## [TASK DETAILS]
Select lines where the word "degrees" appears.

## [DATA SECTION]

-- START --

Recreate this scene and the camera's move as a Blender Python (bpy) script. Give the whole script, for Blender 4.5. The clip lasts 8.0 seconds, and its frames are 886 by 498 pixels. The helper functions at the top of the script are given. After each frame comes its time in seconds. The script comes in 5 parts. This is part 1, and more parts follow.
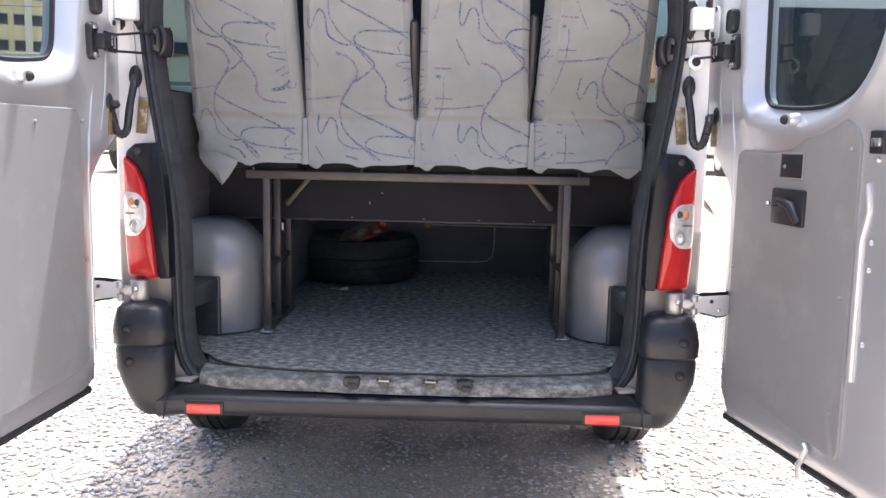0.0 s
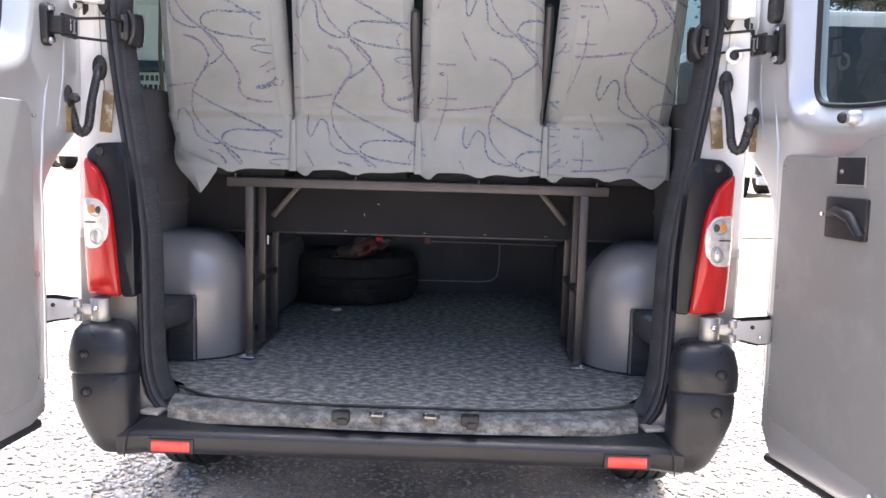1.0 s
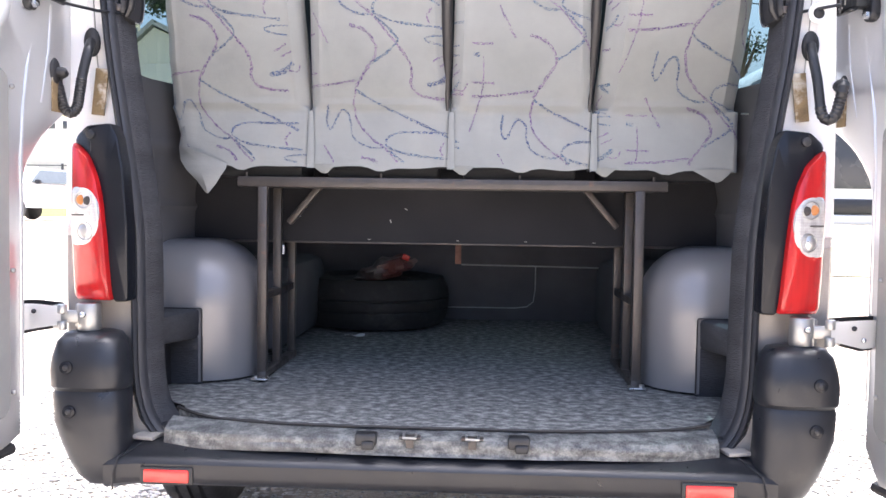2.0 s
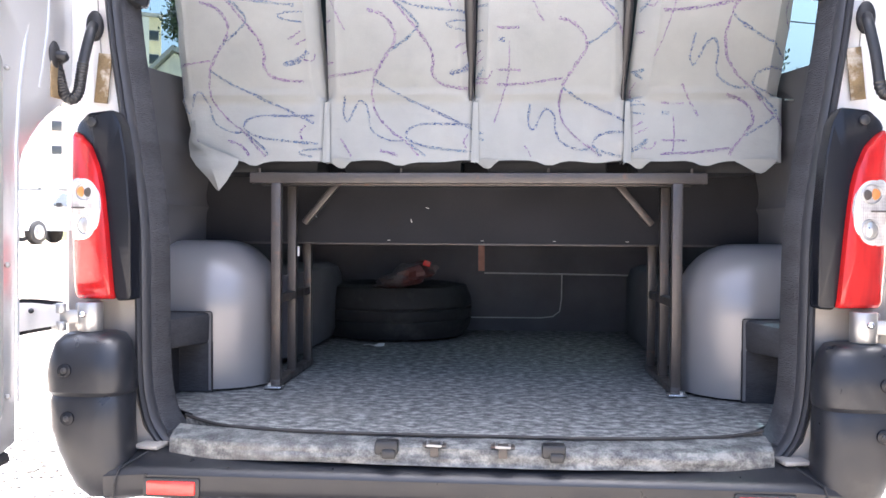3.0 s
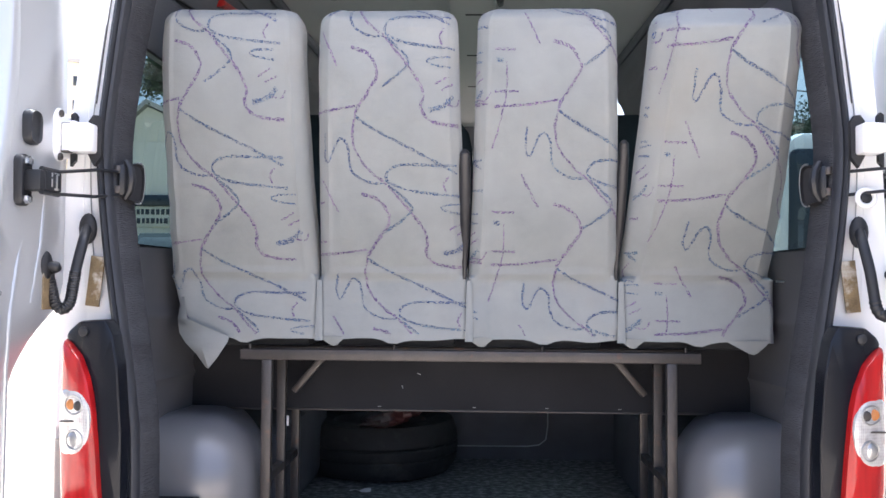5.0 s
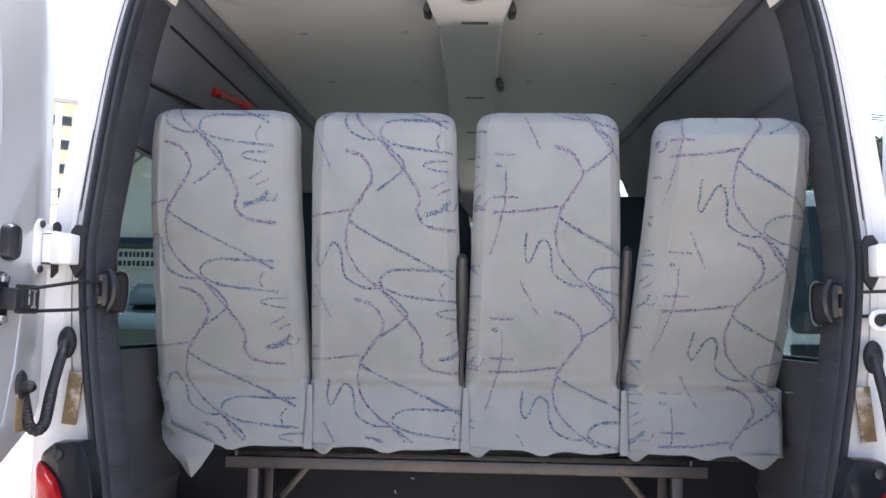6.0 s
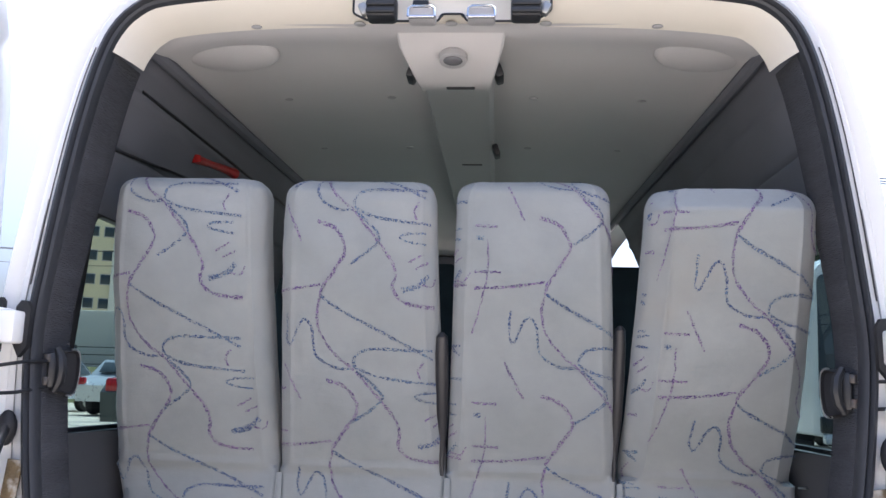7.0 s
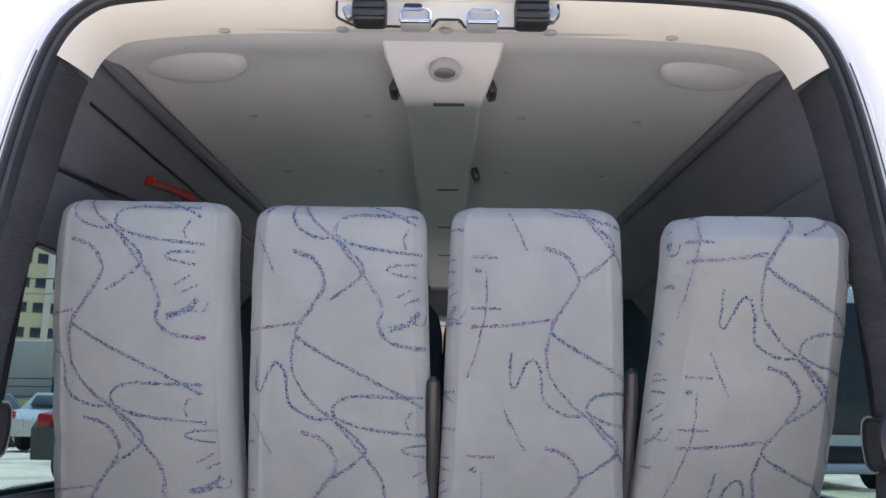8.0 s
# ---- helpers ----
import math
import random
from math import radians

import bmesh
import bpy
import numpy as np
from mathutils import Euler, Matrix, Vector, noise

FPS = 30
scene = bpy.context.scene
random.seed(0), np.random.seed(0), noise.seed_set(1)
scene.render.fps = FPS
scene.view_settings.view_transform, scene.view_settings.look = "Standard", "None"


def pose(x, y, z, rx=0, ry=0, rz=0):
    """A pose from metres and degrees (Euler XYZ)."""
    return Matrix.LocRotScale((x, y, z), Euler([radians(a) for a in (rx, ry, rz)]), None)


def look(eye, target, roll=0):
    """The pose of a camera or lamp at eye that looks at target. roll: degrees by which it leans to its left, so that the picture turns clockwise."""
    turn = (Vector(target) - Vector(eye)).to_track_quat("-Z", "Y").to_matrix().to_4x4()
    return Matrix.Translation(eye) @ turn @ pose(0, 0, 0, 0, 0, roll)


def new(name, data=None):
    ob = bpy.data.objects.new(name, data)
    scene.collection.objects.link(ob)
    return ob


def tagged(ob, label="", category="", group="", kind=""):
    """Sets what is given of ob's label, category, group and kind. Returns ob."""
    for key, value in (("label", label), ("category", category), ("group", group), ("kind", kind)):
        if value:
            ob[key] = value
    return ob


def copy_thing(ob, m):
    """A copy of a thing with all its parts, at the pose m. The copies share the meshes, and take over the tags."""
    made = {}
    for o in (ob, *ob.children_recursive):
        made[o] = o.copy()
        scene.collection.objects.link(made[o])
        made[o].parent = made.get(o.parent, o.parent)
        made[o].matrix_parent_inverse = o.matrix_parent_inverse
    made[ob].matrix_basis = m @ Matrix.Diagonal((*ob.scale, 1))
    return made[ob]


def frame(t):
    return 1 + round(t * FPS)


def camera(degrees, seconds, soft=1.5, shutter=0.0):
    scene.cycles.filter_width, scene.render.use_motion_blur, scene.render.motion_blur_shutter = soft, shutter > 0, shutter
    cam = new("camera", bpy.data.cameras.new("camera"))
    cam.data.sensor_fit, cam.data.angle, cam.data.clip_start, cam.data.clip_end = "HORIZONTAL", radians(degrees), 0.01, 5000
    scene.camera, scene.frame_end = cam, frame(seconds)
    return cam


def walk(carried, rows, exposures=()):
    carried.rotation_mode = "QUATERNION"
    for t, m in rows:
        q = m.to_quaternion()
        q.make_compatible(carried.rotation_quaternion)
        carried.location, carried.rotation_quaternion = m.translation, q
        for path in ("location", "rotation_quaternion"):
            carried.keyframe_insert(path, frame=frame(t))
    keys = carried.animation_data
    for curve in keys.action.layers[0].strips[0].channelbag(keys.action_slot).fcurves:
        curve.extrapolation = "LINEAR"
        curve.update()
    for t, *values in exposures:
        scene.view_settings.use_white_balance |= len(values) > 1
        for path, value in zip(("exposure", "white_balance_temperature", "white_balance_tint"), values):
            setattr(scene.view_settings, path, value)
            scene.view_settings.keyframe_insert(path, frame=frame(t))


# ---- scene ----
cam = camera(55.75, 8.0)
PATH = [
    (0, (0.171, 0.363, 1.330), (0.128, 2.344, 1.064), 1.2),
    (0.5, (0.165, 0.490, 1.299), (0.136, 2.476, 1.058), 1.5),
    (1, (0.153, 0.676, 1.274), (0.111, 2.664, 1.058), 1.6),
    (1.5, (0.125, 0.848, 1.180), (0.061, 2.842, 1.041), 1.3),
    (3, (0.081, 1.133, 1.018), (-0.060, 3.128, 0.984), 0.4),
    (3.5, (0.068, 1.138, 1.039), (-0.060, 3.133, 1.061), 0.3),
    (4, (0.039, 1.132, 1.108), (-0.060, 3.128, 1.184), 0.4),
    (4.5, (0.021, 1.136, 1.250), (-0.058, 3.134, 1.318), 0.3),
    (5.8, (0.017, 1.188, 1.523), (-0.057, 3.181, 1.676), 0.8),
    (6, (0.024, 1.211, 1.548), (-0.053, 3.201, 1.730), 1.0),
    (6.5, (0.079, 1.271, 1.580), (-0.035, 3.250, 1.846), 1.4),
    (7, (0.127, 1.354, 1.598), (-0.012, 3.322, 1.928), 1.6),
    (7.5, (0.075, 1.448, 1.615), (0.002, 3.411, 1.988), 1.4),
    (8, (0.013, 1.560, 1.644), (0.006, 3.520, 2.041), 1.0),
]
EXPOSURES = [(0.0, 1.95, 5770, 11), (1.5, 2.3, 5740, 11), (3.0, 2.89, 5680, 10), (3.5, 2.89, 5660, 10), (4.5, 2.46, 5550, 9), (6.0, 1.88, 5450, 9), (8.0, 1.66, 5310, 9)]
walk(cam, [(t, look(eye, target, roll)) for t, eye, target, roll in PATH], EXPOSURES)

# ---- world, sun ----
SUN_EL, SUN_AZ = radians(69.9), radians(25.9)  # azimuth from +y towards +x
world = bpy.data.worlds.new("sky")
scene.world = world
world.use_nodes = True
wn = world.node_tree.nodes
sky = wn.new("ShaderNodeTexSky")
sky.sky_type = "NISHITA"
sky.sun_disc = False
sky.sun_elevation, sky.sun_rotation = SUN_EL, SUN_AZ
sky.air_density, sky.dust_density, sky.ozone_density = 0.65, 9.0, 0.6
world.node_tree.links.new(sky.outputs[0], wn["Background"].inputs[0])
wn["Background"].inputs[1].default_value = 0.15
sun_data = bpy.data.lights.new("sun", "SUN")
sun_data.energy, sun_data.angle, sun_data.color = 2.6, radians(0.5), (1.0, 0.96, 0.9)
sun = new("sun", sun_data)
toward = Vector((math.cos(SUN_EL) * math.sin(SUN_AZ), math.cos(SUN_EL) * math.cos(SUN_AZ), math.sin(SUN_EL)))
sun.matrix_world = look(toward * 30, (0, 0, 0))


# ---- materials ----
def shader(name):
    m = bpy.data.materials.new(name)
    m.use_nodes = True
    return m, m.node_tree, m.node_tree.nodes["Principled BSDF"]


def rgba(c):
    return (c[0], c[1], c[2], 1.0)


def textured(nt, scale, detail=4.0, stretch=(1, 1, 1), rough=0.6, kind="noise", coord="Object"):
    tc = nt.nodes.new("ShaderNodeTexCoord")
    mp = nt.nodes.new("ShaderNodeMapping")
    mp.inputs["Scale"].default_value = stretch
    nt.links.new(tc.outputs[coord], mp.inputs[0])
    if kind == "noise":
        tx = nt.nodes.new("ShaderNodeTexNoise")
        tx.inputs["Detail"].default_value, tx.inputs["Roughness"].default_value = detail, rough
    else:
        tx = nt.nodes.new("ShaderNodeTexVoronoi")
        tx.feature = kind
    tx.inputs["Scale"].default_value = scale
    nt.links.new(mp.outputs[0], tx.inputs["Vector"])
    return tx.outputs[0]


def ramp(nt, src, stops):
    r = nt.nodes.new("ShaderNodeValToRGB")
    e = r.color_ramp.elements
    while len(e) < len(stops):
        e.new(0.5)
    for el, (p, c) in zip(e, stops):
        el.position, el.color = p, rgba(c)
    nt.links.new(src, r.inputs[0])
    return r.outputs[0]


def mixed(nt, fac, a, b, blend="MIX"):
    x = nt.nodes.new("ShaderNodeMix")
    x.data_type, x.blend_type = "RGBA", blend
    for sock, v in ((x.inputs[0], fac), (x.inputs[6], a), (x.inputs[7], b)):
        if isinstance(v, (int, float)):
            sock.default_value = v
        elif isinstance(v, tuple):
            sock.default_value = rgba(v)
        else:
            nt.links.new(v, sock)
    return x.outputs[2]


def bump(nt, bsdf, src, strength, dist):
    b = nt.nodes.new("ShaderNodeBump")
    b.inputs["Strength"].default_value, b.inputs["Distance"].default_value = strength, dist
    nt.links.new(src, b.inputs["Height"])
    old = bsdf.inputs["Normal"].links
    if old:
        nt.links.new(old[0].from_socket, b.inputs["Normal"])
    nt.links.new(b.outputs[0], bsdf.inputs["Normal"])


def plain(name, c, rough=0.5, metal=0.0, vary=0.25, big=3.0, grain=150.0, relief=0.1, depth=0.0005, coat=0.0, stain=None, stretch=(1, 1, 1), spec=0.5):
    """A surface with broad blotches, fine grain and light relief."""
    m, nt, b = shader(name)
    dark, light = tuple(v * (1 - vary) for v in c), tuple(min(1, v * (1 + vary * 0.6)) for v in c)
    col = ramp(nt, textured(nt, big, 6, stretch), [(0.3, dark), (0.7, light)])
    fine = textured(nt, grain, 2, stretch)
    col = mixed(nt, 0.35, col, ramp(nt, fine, [(0.3, dark), (0.7, light)]))
    if stain:
        tint, size, low, high = stain
        col = mixed(nt, ramp(nt, textured(nt, size, 8), [(low, (0, 0, 0)), (high, (1, 1, 1))]), col, tint)
    nt.links.new(col, b.inputs["Base Color"])
    spread = 0.1 * min(1.0, vary * 3.5)
    rg = ramp(nt, textured(nt, big * 4, 5), [(0.3, (max(rough - spread, 0.02),) * 3), (0.7, (min(rough + spread, 1),) * 3)])
    nt.links.new(rg, b.inputs["Roughness"])
    b.inputs["Metallic"].default_value = metal
    b.inputs["Coat Weight"].default_value = coat
    b.inputs["Coat Roughness"].default_value = 0.08
    b.inputs["Specular IOR Level"].default_value = spec
    if relief:
        bump(nt, b, fine, relief, depth)
    return m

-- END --

## [THE RESULT]
    """A pose from metres and degrees (Euler XYZ)."""
    """The pose of a camera or lamp at eye that looks at target. roll: degrees by which it leans to its left, so that the picture turns clockwise."""
def camera(degrees, seconds, soft=1.5, shutter=0.0):
    cam.data.sensor_fit, cam.data.angle, cam.data.clip_start, cam.data.clip_end = "HORIZONTAL", radians(degrees), 0.01, 5000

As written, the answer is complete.